WMBS also bears the distinction of being a highly successful AM station without an FM in its portfolio, despite its average listener age of over 65. WMBS did have an opportunity to acquire an FM property, following the bankruptcy liquidation sale of Uniontown-licensed WPQR-FM (now WPKL) in 2001. That station had been silent for almost two years due to financial problems that eventually forced it and its AM sister WCVI (now WBGI) into bankruptcy proceedings. Owner Bob Pritts, who attended the bankruptcy sale, had offered $452,000, but was outbid by current owner Keymarket Licenses, LLC.

As part of a long-term plan for WMBS' future in the late 1990s, the station moved from its longtime rented location on Fayette Street (the original location in 1937 was in the Fayette Bank Building in downtown Uniontown), to a large Victorian house on South Mount Vernon Avenue owned by Pritts' cousin, the late federal judge Edward Dumbauld, thus eliminating the station's monthly rental bill. The station also incorporated more off-site music programming, putting existing local disc jockeys to other uses. The moves strengthened the station financially and improved its overall sound.

On Monday, January 27, 2003, WMBS flipped from its format of rock 'n roll oldies to its present nostalgia format.

== WMBS in the News ==

Jack McMullen, one of WMBS' pioneers, who completed an 18-year stint with the station beginning in 1945, died in a hit-and-run vehicle-pedestrian accident on West Main Street in Uniontown. Though McMullen underwent surgery to repair two broken legs and his right arm, his condition swiftly declined. A Papa John's pizza delivery driver later admitted to police that he was behind the wheel, and had taken his eyes off the road to read a delivery slip when he struck McMullen.
McMullen went on to become a speech writer for Gov. David Lawrence, the Executive Director of the Fayette County Redevelopment Authority, the Director of Community Development for Uniontown, and served his community as All-American Commander VFW Post 47 and Exalted Ruler of the Elks BPOE #370 Uniontown.

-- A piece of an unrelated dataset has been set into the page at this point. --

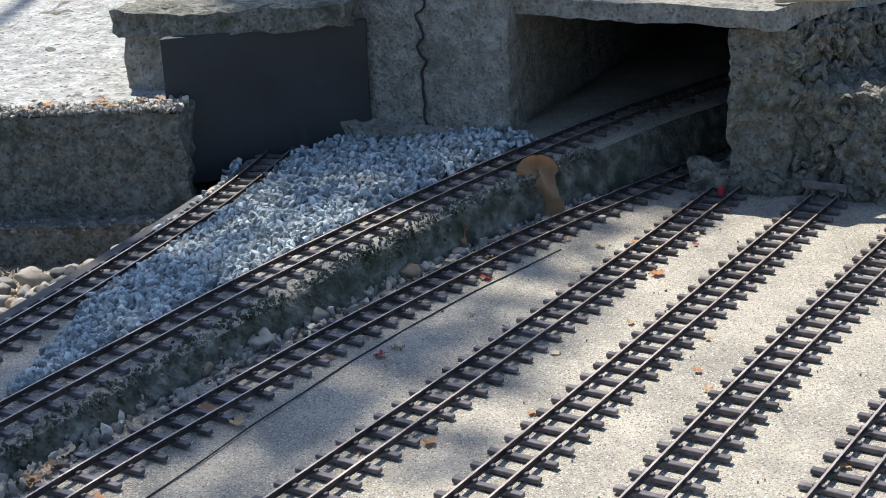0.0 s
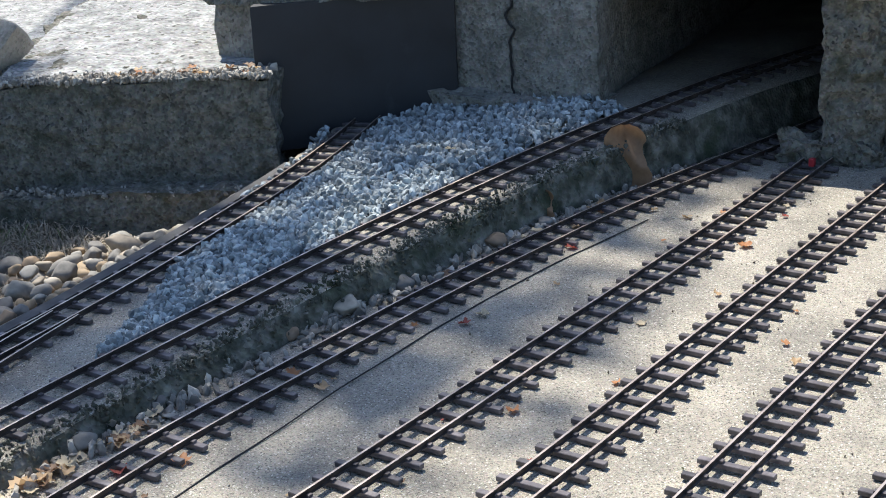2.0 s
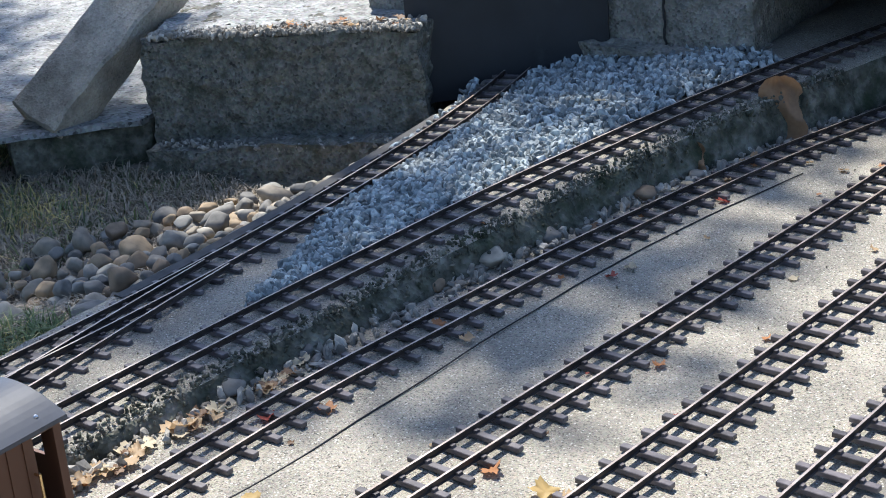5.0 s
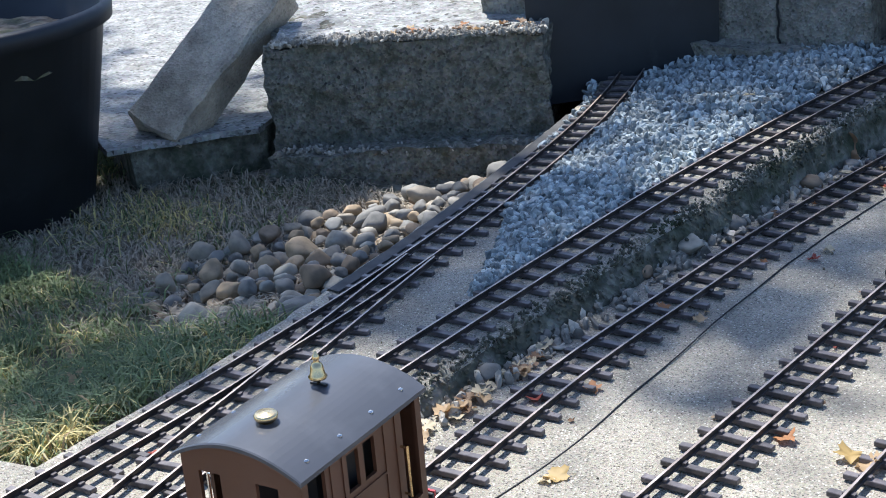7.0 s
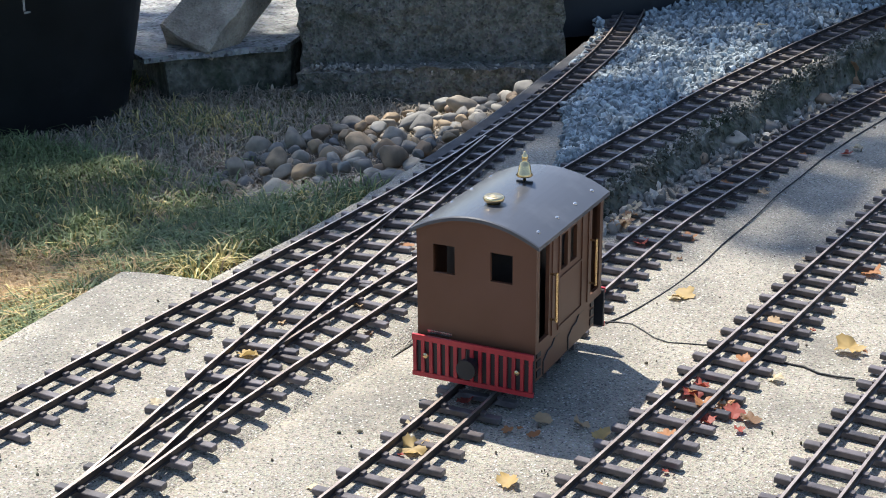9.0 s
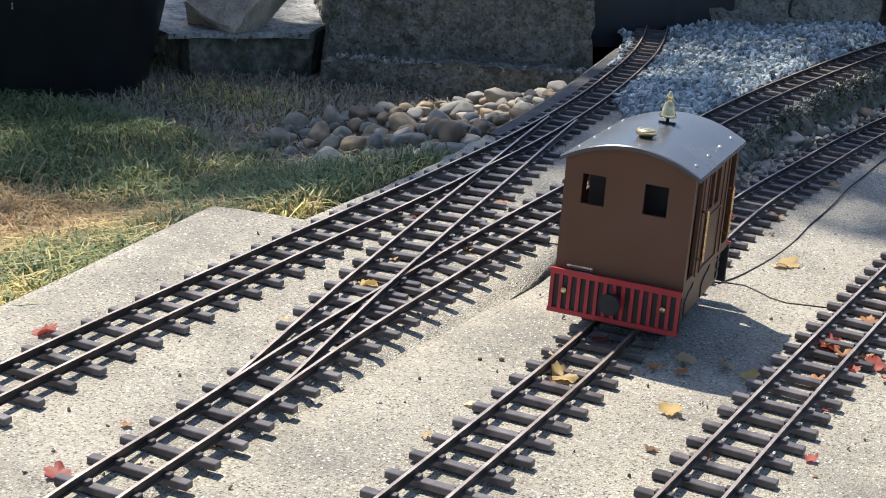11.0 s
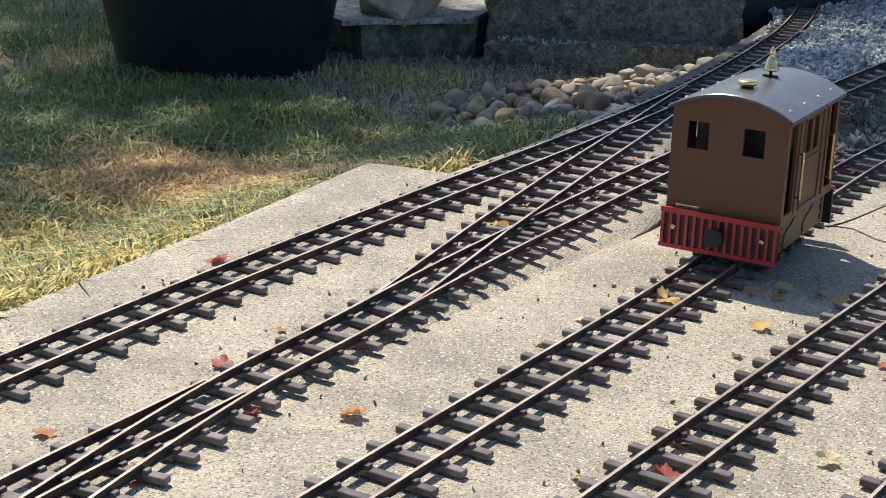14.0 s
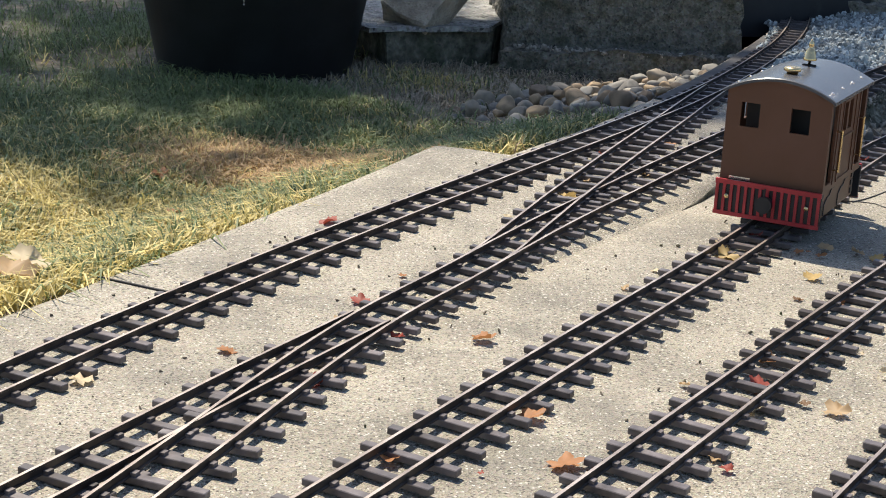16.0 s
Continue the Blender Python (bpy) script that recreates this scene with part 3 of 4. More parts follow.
# ---- the tram locomotive ----
def locomotive(x, y, turn):
    top = new("toy_locomotive")
    tagged(top, "maroon model tram locomotive with a grey curved roof", "toy locomotive")
    W, L, Z0, Z1, RISE = 0.067, 0.19, 0.068, 0.182, 0.021
    T = 0.004

    def arc(px):
        return Z1 + RISE * (1 - (px / W) ** 2)

    def panel(name, pts_out, holes, thick, place, mat, label=""):
        """A flat panel (u, v) with rectangular holes, cut on a grid of their edges."""
        us = sorted({p for h in holes for p in (h[0], h[1])} | set(pts_out[0]))
        bm = bmesh.new()
        low, high = pts_out[1], pts_out[2]
        cells = {}
        for i in range(len(us) - 1):
            vs = sorted({p for h in holes for p in (h[2], h[3])})
            for j in range(len(vs) + 1):
                um, v0 = (us[i] + us[i + 1]) / 2, (vs[j - 1] if j else None)
                v1 = vs[j] if j < len(vs) else None
                vm = ((v0 if v0 is not None else low) + (v1 if v1 is not None else high((us[i] + us[i + 1]) / 2))) / 2
                if any(h[0] < um < h[1] and h[2] < vm < h[3] for h in holes):
                    continue
                quad = [(us[i], v0 if v0 is not None else low), (us[i + 1], v0 if v0 is not None else low),
                        (us[i + 1], v1 if v1 is not None else high(us[i + 1])), (us[i], v1 if v1 is not None else high(us[i]))]
                for d in (0, thick):
                    key = []
                    for u, v in quad:
                        spot = (round(u, 5), round(v, 5), d)
                        if spot not in cells:
                            cells[spot] = bm.verts.new(place(u, v, d))
                        key.append(cells[spot])
                    bm.faces.new(key if d == 0 else key[::-1])
        edges = [e for e in bm.edges if len(e.link_faces) == 1]
        front = {}
        for k, v in cells.items():
            front.setdefault((k[0], k[1]), {})[k[2]] = v
        pair = {}
        for d in front.values():
            if 0 in d and thick in d:
                pair[d[0]] = d[thick]
        for e in edges:
            a, b = e.verts
            if a in pair and b in pair:
                bm.faces.new((a, b, pair[b], pair[a]))
        bmesh.ops.recalc_face_normals(bm, faces=bm.faces[:])
        return part(name, bm, mat, top, label)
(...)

WMBS filed an application with the Federal Communications Commission in August 2016 for an FM translator on 101.1 MHz The application was granted on August 28, 2016, and WMBS put translator W266DB on the air in April 2017.

== WMBS Today ==

WMBS is an affiliate of Westwood One/Dial Global "Adult Standards" nostalgia format, and has been an affiliate of the CBS radio news network for virtually its entire existence. WMBS is the only station in the Pittsburgh Radio Market to carry the CBS World News roundup which celebrated its 70th anniversary on the air in 2008. WMBS celebrated its 75th anniversary on the air in 2012 with a community cookout and tour of its studios.

WMBS is also the Fayette County exclusive radio outlet for the live play-by-play game broadcasts of Pittsburgh Penguins hockey, Pittsburgh Pirates baseball, Pittsburgh Panthers basketball and football, and Pittsburgh Steelers football. WMBS also airs Uniontown high school football and basketball, Laurel Highlands high school baseball, NCAA basketball and football, and The NFL on Westwood One.

WMBS was awarded in 2010 The Most Outstanding Local Radio Newscast from a small market station by the Pennsylvania Association of Broadcasters.
WMBS would win the award again in 2011. Both newscasts were submitted by Mike Krcil.

WMBS won two additional PAB awards in 2012, Most Outstanding Radio Series, History of the Civil War in Fayette County and Most Outstanding Radio Commercial, Economy Furnace.

WMBS found itself a PAB winner again in 2013, For the 2nd year in a row winning Most Outstanding Radio Series, History of the Civil War in Fayette County and a Judges Merit Award for The Grace to You Radio Program with Pastor Roland Maust that airs Sunday Morning on WMBS. Maust won additional PAB awards for WMBS in 2014, 2015, 2016, 2017 and 2018.